We write \[ f(x)=\bigl(25+x^2\bigr)\sqrt{\arctan\left(\frac{x}{5}\right)} \] as a product of two functions: \[ u(x)=25+x^2 \quad \text{and} \quad v(x)=\sqrt{\arctan\left(\frac{x}{5}\right)}=\left(\arctan\left(\frac{x}{5}\right)\right)^{\frac{1}{2}}. \] Then, by the product rule, \[ f'(x)=u'(x)v(x)+u(x)v'(x). \] **Step 1. Differentiating \(u(x)\):** \[ u(x)=25+x^2 \quad \Longrightarrow \quad u'(x)=2x. \] **Step 2. Differentiating \(v(x)\):** Express \[ v(x)=\left(\arctan\left(\frac{x}{5}\right)\right)^{\frac{1}{2}}. \] Using the chain rule with the outer function \(g(z)=z^{\frac{1}{2}}\) and the inner function \(h(x)=\arctan\left(\frac{x}{5}\right)\), we obtain \[ v'(x)=\frac{1}{2}\left(\arctan\left(\frac{x}{5}\right)\right)^{-\frac{1}{2}} \cdot h'(x). \] Now, differentiate the inner function \(h(x)=\arctan\left(\frac{x}{5}\right)\).

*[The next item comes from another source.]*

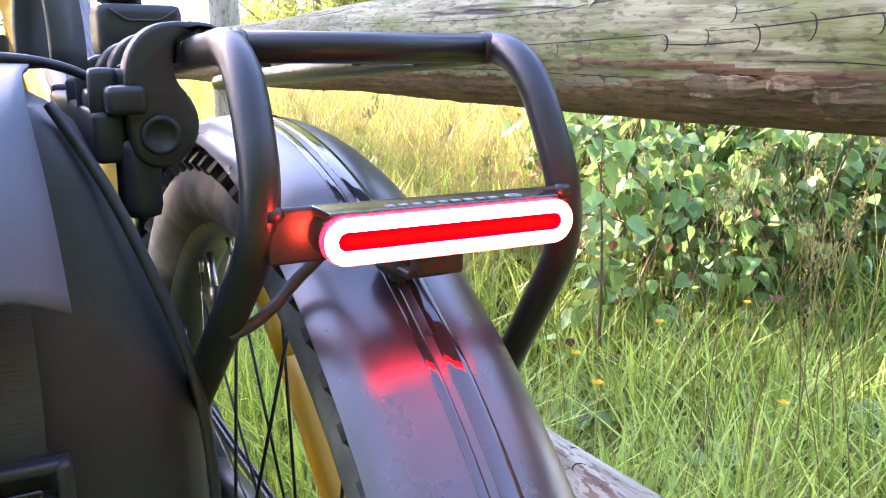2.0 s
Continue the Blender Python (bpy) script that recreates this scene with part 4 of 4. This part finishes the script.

Recall that the derivative of \(\arctan(u)\) is \[ \frac{d}{dx}\arctan(u)=\frac{u'}{1+u^2}. \] Here, \(u(x)=\frac{x}{5}\) so that \(u'(x)=\frac{1}{5}\). Therefore, \[ h'(x)=\frac{\frac{1}{5}}{1+\left(\frac{x}{5}\right)^2}=\frac{\frac{1}{5}}{1+\frac{x^2}{25}}. \] Simplify the denominator: \[ 1+\frac{x^2}{25}=\frac{25+x^2}{25}, \] so \[ h'(x)=\frac{1/5}{(25+x^2)/25}=\frac{1}{5}\cdot\frac{25}{25+x^2}=\frac{5}{25+x^2}. \] Thus, \[ v'(x)=\frac{1}{2}\left(\arctan\left(\frac{x}{5}\right)\right)^{-\frac{1}{2}} \cdot \frac{5}{25+x^2}=\frac{5}{2(25+x^2)\sqrt{\arctan\left(\frac{x}{5}\right)}}. \] **Step 3. Combining the results:** Substitute back into the product rule: \[ f'(x)=2x\sqrt{\arctan\left(\frac{x}{5}\right)}+\left(25+x^2\right)\cdot\frac{5}{2(25+x^2)\sqrt{\arctan\left(\frac{x}{5}\right)}}. \] Notice that the factor \(25+x^2\) cancels in the second term: \[ \left(25+x^2\right)\cdot\frac{5}{2(25+x^2)\sqrt{\arctan\left(\frac{x}{5}\right)}}=\frac{5}{2\sqrt{\arctan\left(\frac{x}{5}\right)}}. \] Thus, the derivative is \[ f'(x)=2x\sqrt{\arctan\left(\frac{x}{5}\right)}+\frac{5}{2\sqrt{\arctan\left(\frac{x}{5}\right)}}. \] So, the final answer is: \[ \boxed{ f'(x)=2x\sqrt{\arctan\left(\frac{x}{5}\right)}+\frac{5}{2\sqrt{\arctan\left(\frac{x}{5}\right)}} }. \]